GIVEN TASK:
Please quote exactly the lines below from the line containing "# ---- helpers" to the line containing "pose from metres", both lines included, and nothing else.

DATA SEGMENT:
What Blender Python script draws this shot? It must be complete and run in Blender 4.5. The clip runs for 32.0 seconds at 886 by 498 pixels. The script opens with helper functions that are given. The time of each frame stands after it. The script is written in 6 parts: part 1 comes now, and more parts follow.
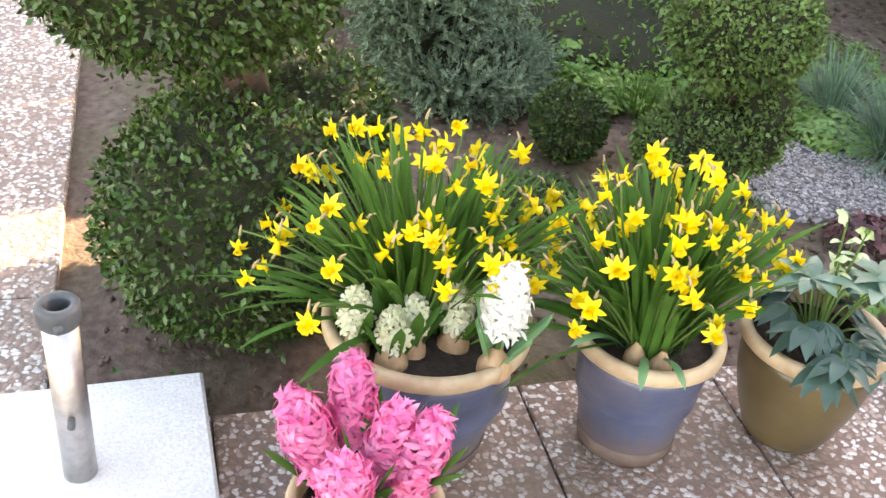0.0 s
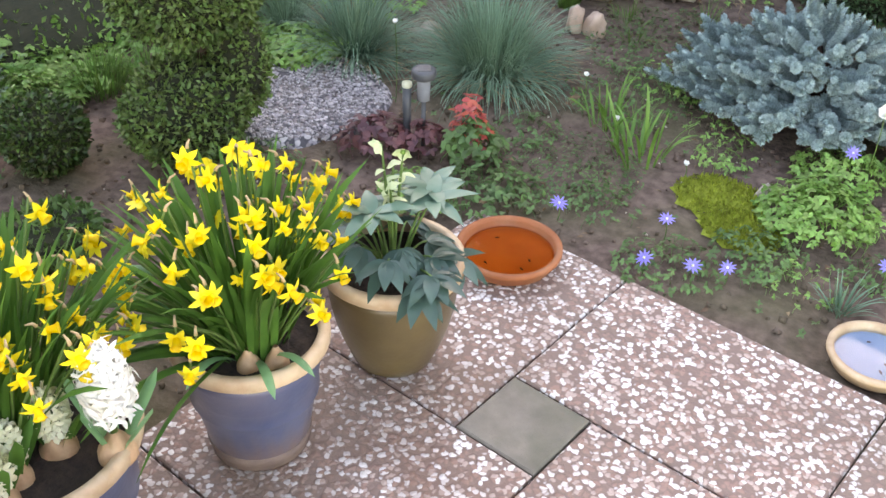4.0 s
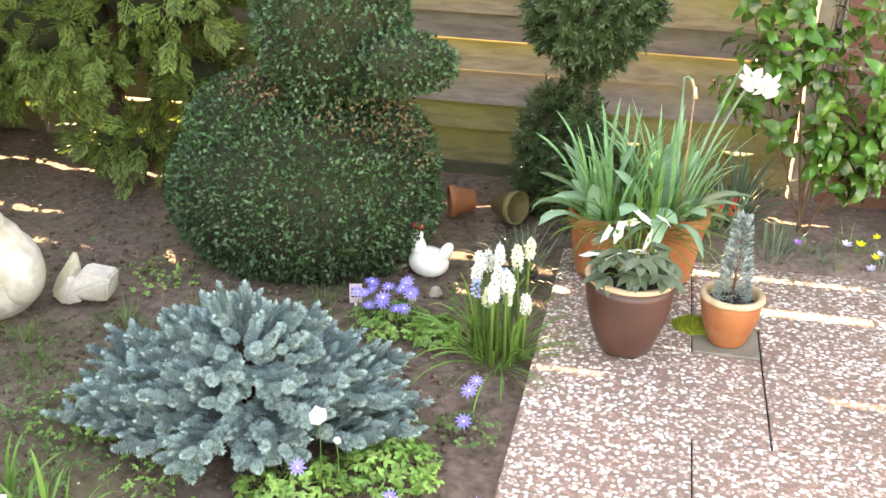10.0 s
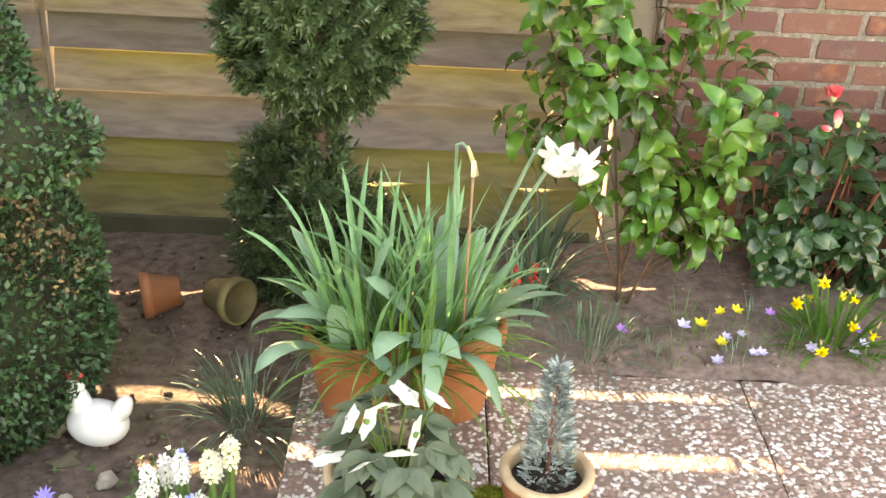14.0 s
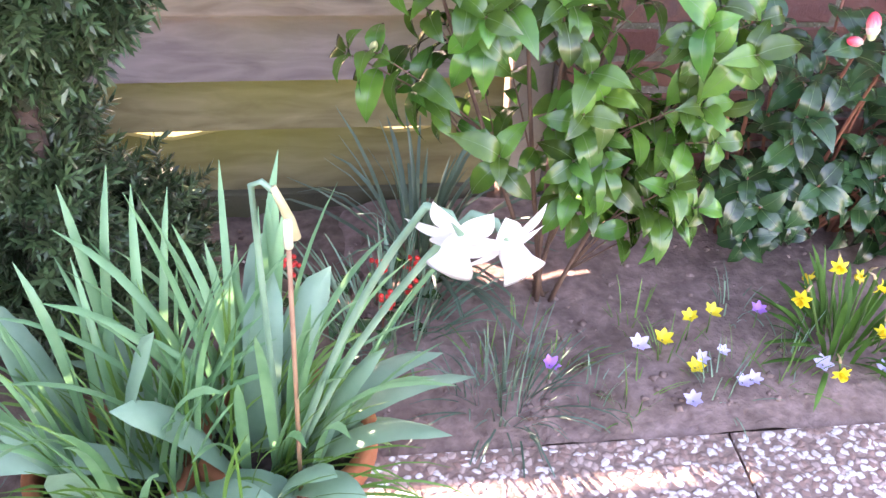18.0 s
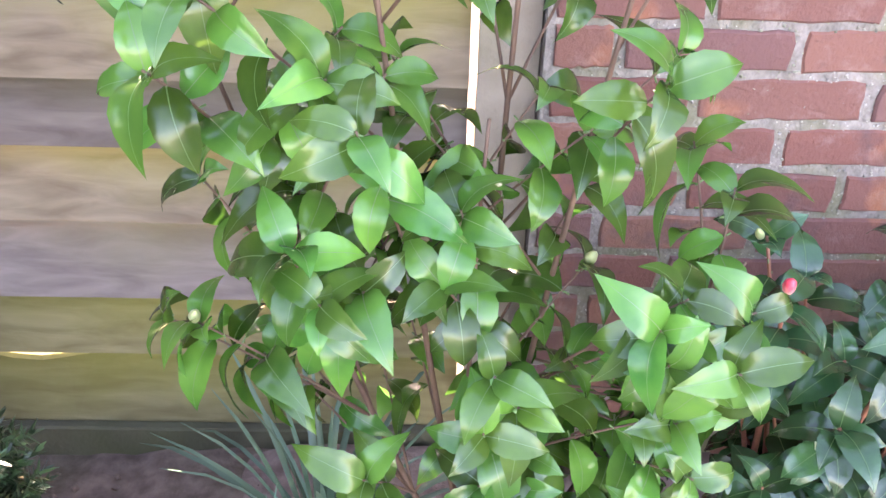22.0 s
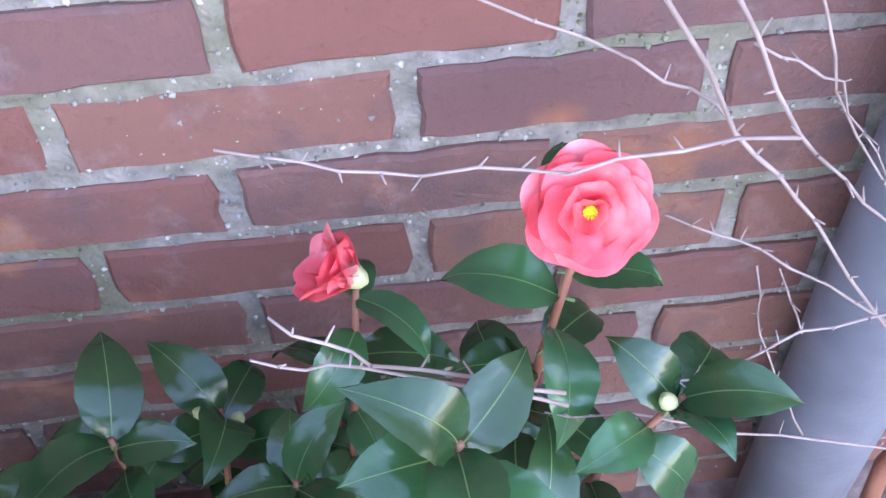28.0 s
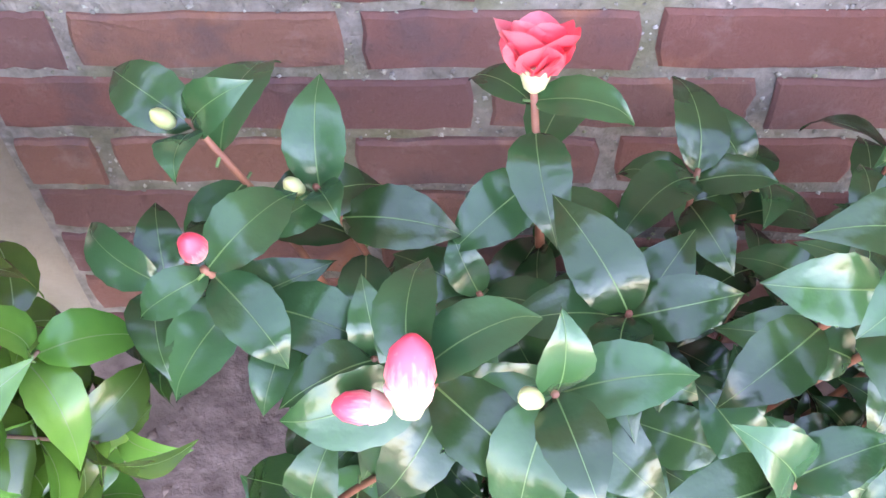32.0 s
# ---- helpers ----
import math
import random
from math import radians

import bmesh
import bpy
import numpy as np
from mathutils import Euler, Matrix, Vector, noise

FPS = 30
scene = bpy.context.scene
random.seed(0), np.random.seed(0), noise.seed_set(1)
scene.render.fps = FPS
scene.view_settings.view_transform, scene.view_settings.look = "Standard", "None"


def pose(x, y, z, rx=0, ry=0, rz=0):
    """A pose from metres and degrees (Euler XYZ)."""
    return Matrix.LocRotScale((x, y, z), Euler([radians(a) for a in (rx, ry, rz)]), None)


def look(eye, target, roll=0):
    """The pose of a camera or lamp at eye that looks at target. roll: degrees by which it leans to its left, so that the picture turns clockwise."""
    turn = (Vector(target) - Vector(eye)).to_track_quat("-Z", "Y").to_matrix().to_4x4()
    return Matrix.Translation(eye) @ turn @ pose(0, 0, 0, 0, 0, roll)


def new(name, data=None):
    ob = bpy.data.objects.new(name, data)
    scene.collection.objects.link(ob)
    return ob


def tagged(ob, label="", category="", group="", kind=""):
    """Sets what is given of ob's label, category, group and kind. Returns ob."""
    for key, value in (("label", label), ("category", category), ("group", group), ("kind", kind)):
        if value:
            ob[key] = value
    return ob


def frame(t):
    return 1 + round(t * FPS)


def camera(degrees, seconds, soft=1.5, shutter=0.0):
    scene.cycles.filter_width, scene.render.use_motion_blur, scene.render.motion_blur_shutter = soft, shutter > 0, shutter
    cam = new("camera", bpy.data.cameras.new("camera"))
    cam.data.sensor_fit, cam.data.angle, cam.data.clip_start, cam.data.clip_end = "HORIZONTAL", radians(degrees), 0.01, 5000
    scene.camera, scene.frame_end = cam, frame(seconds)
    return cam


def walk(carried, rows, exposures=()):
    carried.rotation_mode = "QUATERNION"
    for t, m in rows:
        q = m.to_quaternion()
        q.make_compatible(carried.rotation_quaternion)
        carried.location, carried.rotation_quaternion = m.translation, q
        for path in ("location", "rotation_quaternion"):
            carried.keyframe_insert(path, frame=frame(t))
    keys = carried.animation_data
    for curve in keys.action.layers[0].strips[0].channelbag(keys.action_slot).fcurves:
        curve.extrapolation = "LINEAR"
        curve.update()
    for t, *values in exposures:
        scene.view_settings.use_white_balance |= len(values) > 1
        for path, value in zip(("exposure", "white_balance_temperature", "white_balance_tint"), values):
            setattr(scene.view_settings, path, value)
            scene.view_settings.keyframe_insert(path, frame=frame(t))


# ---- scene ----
cam = camera(46.2, 32.0)
PATH = [
    (0, (0.447, -1.633, 1.338), (-1.144, -1.138, 0.233), 6.3),
    (0.5, (0.448, -1.625, 1.328), (-1.128, -1.142, 0.195), 6.5),
    (1, (0.444, -1.615, 1.326), (-1.095, -1.109, 0.154), 6.8),
    (1.5, (0.435, -1.602, 1.326), (-1.059, -1.044, 0.119), 6.6),
    (2, (0.416, -1.579, 1.333), (-1.029, -0.948, 0.103), 6.0),
    (2.5, (0.384, -1.584, 1.35), (-0.991, -0.824, 0.113), 5.5),
    (3, (0.336, -1.613, 1.37), (-0.963, -0.702, 0.152), 4.4),
    (3.5, (0.296, -1.635, 1.387), (-0.893, -0.558, 0.193), 2.6),
    (4, (0.245, -1.643, 1.386), (-0.784, -0.403, 0.202), 1.5),
    (4.5, (0.265, -1.618, 1.382), (-0.63, -0.266, 0.21), 0.1),
    (6.5, (0.32, -1.514, 1.398), (-0.3, 0.127, 0.438), 2.6),
    (7, (0.314, -1.494, 1.403), (-0.299, 0.212, 0.559), 2.9),
    (7.5, (0.33, -1.449, 1.404), (-0.288, 0.304, 0.665), 3.1),
    (8, (0.351, -1.381, 1.398), (-0.254, 0.387, 0.685), 3.2),
    (8.5, (0.335, -1.303, 1.388), (-0.223, 0.463, 0.633), 2.3),
    (9, (0.296, -1.21, 1.391), (-0.193, 0.562, 0.604), 1.7),
    (9.5, (0.268, -1.105, 1.39), (-0.158, 0.676, 0.586), 1.4),
    (10, (0.251, -0.989, 1.389), (-0.12, 0.799, 0.575), 1.5),
    (10.5, (0.248, -0.858, 1.4), (-0.083, 0.932, 0.57), 1.5),
    (11, (0.228, -0.706, 1.407), (-0.055, 1.083, 0.558), 1.5),
    (11.5, (0.208, -0.552, 1.402), (-0.023, 1.238, 0.54), 1.8),
    (12, (0.197, -0.403, 1.39), (0.032, 1.39, 0.518), 2.1),
    (12.5, (0.211, -0.262, 1.38), (0.106, 1.531, 0.5), 2.3),
    (13, (0.245, -0.115, 1.398), (0.183, 1.666, 0.49), 2.4),
    (13.5, (0.273, 0.028, 1.392), (0.248, 1.803, 0.47), 2.4),
    (14, (0.278, 0.164, 1.375), (0.304, 1.935, 0.446), 2.8),
    (14.5, (0.257, 0.307, 1.354), (0.349, 2.068, 0.411), 3.5),
    (15, (0.262, 0.442, 1.329), (0.402, 2.196, 0.378), 3.8),
    (15.5, (0.298, 0.563, 1.359), (0.457, 2.301, 0.383), 3.3),
    (17.5, (0.321, 1.019, 1.219), (0.642, 2.623, 0.067), 3.4),
    (18, (0.364, 1.138, 1.198), (0.633, 2.705, -0.015), 3.6),
    (18.5, (0.417, 1.236, 1.163), (0.588, 2.805, -0.064), 3.9),
    (19, (0.452, 1.307, 1.094), (0.521, 2.917, -0.091), 3.6),
    (19.5, (0.474, 1.378, 1.046), (0.448, 3.012, -0.107), 2.4),
    (20, (0.475, 1.456, 1.055), (0.461, 3.081, -0.111), 3.0),
    (20.5, (0.511, 1.492, 1.089), (0.535, 3.118, -0.076), 4.4),
    (21, (0.591, 1.534, 1.136), (0.602, 3.152, -0.039), 4.5),
    (21.5, (0.655, 1.575, 1.167), (0.67, 3.21, 0.016), 3.7),
    (22, (0.708, 1.648, 1.164), (0.748, 3.318, 0.065), 1.7),
    (22.5, (0.751, 1.733, 1.16), (0.869, 3.41, 0.077), 1.2),
    (23, (0.801, 1.789, 1.146), (1.045, 3.435, 0.035), 2.4),
    (23.5, (0.887, 1.801, 1.139), (1.212, 3.396, -0.023), 3.8),
    (24, (1.037, 1.787, 1.171), (1.313, 3.35, -0.045), 2.9),
    (24.5, (1.144, 1.822, 1.144), (1.427, 3.394, -0.06), 2.6),
    (25, (1.231, 1.888, 1.138), (1.517, 3.449, -0.078), 1.7),
    (25.5, (1.251, 1.981, 1.145), (1.626, 3.488, -0.115), 3.1),
    (27.5, (1.494, 2.303, 1.009), (1.683, 3.626, -0.48), -0.4),
    (28, (1.566, 2.36, 0.971), (1.678, 3.649, -0.554), -2.3),
    (28.5, (1.595, 2.399, 0.951), (1.706, 3.637, -0.615), -1.5),
    (29, (1.584, 2.416, 0.944), (1.672, 3.605, -0.662), -1.3),
    (29.5, (1.539, 2.406, 0.933), (1.583, 3.587, -0.68), -1.7),
    (30, (1.489, 2.385, 0.929), (1.436, 3.583, -0.672), -2.6),
    (30.5, (1.426, 2.383, 0.941), (1.318, 3.555, -0.676), -2.6),
    (31, (1.352, 2.36, 0.951), (1.238, 3.528, -0.669), -1.3),
    (31.5, (1.28, 2.317, 0.938), (1.188, 3.506, -0.667), -0.8),
    (32, (1.253, 2.255, 0.933), (1.174, 3.453, -0.667), -2.7),
]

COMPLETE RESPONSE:
# ---- helpers ----
import math
import random
from math import radians

import bmesh
import bpy
import numpy as np
from mathutils import Euler, Matrix, Vector, noise

FPS = 30
scene = bpy.context.scene
random.seed(0), np.random.seed(0), noise.seed_set(1)
scene.render.fps = FPS
scene.view_settings.view_transform, scene.view_settings.look = "Standard", "None"


def pose(x, y, z, rx=0, ry=0, rz=0):
    """A pose from metres and degrees (Euler XYZ)."""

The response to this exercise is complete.